**Given exercise:** Reproduce exactly the lines below, from the first one through the line containing "list of points", and omit any pictures.
* * * * * * *
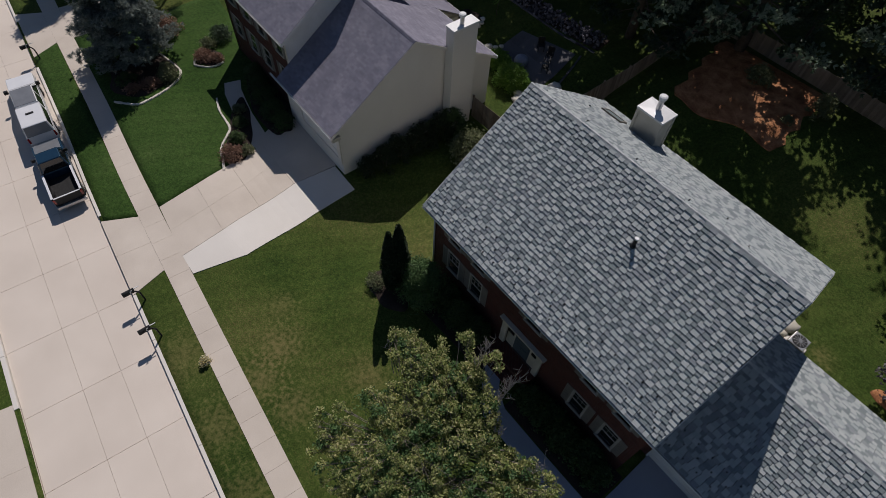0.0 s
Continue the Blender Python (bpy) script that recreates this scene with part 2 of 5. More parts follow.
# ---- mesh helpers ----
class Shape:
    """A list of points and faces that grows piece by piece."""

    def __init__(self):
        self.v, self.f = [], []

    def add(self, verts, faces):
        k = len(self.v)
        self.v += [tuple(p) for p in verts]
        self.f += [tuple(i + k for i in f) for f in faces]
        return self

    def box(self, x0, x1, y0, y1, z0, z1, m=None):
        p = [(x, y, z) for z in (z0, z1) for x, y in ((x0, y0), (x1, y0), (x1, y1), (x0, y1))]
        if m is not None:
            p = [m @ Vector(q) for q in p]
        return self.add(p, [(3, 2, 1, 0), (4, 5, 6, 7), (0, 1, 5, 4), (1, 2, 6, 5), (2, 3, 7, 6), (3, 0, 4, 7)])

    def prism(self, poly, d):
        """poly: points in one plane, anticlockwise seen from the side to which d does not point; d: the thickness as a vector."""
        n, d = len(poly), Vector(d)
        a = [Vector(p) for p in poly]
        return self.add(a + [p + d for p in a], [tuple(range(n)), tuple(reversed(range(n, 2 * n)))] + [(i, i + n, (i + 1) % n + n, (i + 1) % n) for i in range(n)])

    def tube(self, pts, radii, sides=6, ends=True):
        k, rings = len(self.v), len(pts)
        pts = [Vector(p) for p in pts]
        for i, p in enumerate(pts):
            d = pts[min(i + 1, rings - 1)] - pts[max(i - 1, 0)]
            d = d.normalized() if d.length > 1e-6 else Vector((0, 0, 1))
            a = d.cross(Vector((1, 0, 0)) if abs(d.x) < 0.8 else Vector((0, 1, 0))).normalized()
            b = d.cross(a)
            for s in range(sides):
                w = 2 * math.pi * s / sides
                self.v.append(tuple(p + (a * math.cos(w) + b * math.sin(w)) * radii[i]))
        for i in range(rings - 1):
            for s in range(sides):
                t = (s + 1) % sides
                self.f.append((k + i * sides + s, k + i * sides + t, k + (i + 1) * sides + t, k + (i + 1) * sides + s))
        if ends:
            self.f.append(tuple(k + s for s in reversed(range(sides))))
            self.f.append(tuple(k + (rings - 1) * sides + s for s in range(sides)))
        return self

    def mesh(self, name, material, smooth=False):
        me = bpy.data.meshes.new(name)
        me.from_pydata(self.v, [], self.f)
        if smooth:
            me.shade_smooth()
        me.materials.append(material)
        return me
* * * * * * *
**Output:**
0.0 s
Continue the Blender Python (bpy) script that recreates this scene with part 2 of 5. More parts follow.
# ---- mesh helpers ----
class Shape:
    """A list of points and faces that grows piece by piece."""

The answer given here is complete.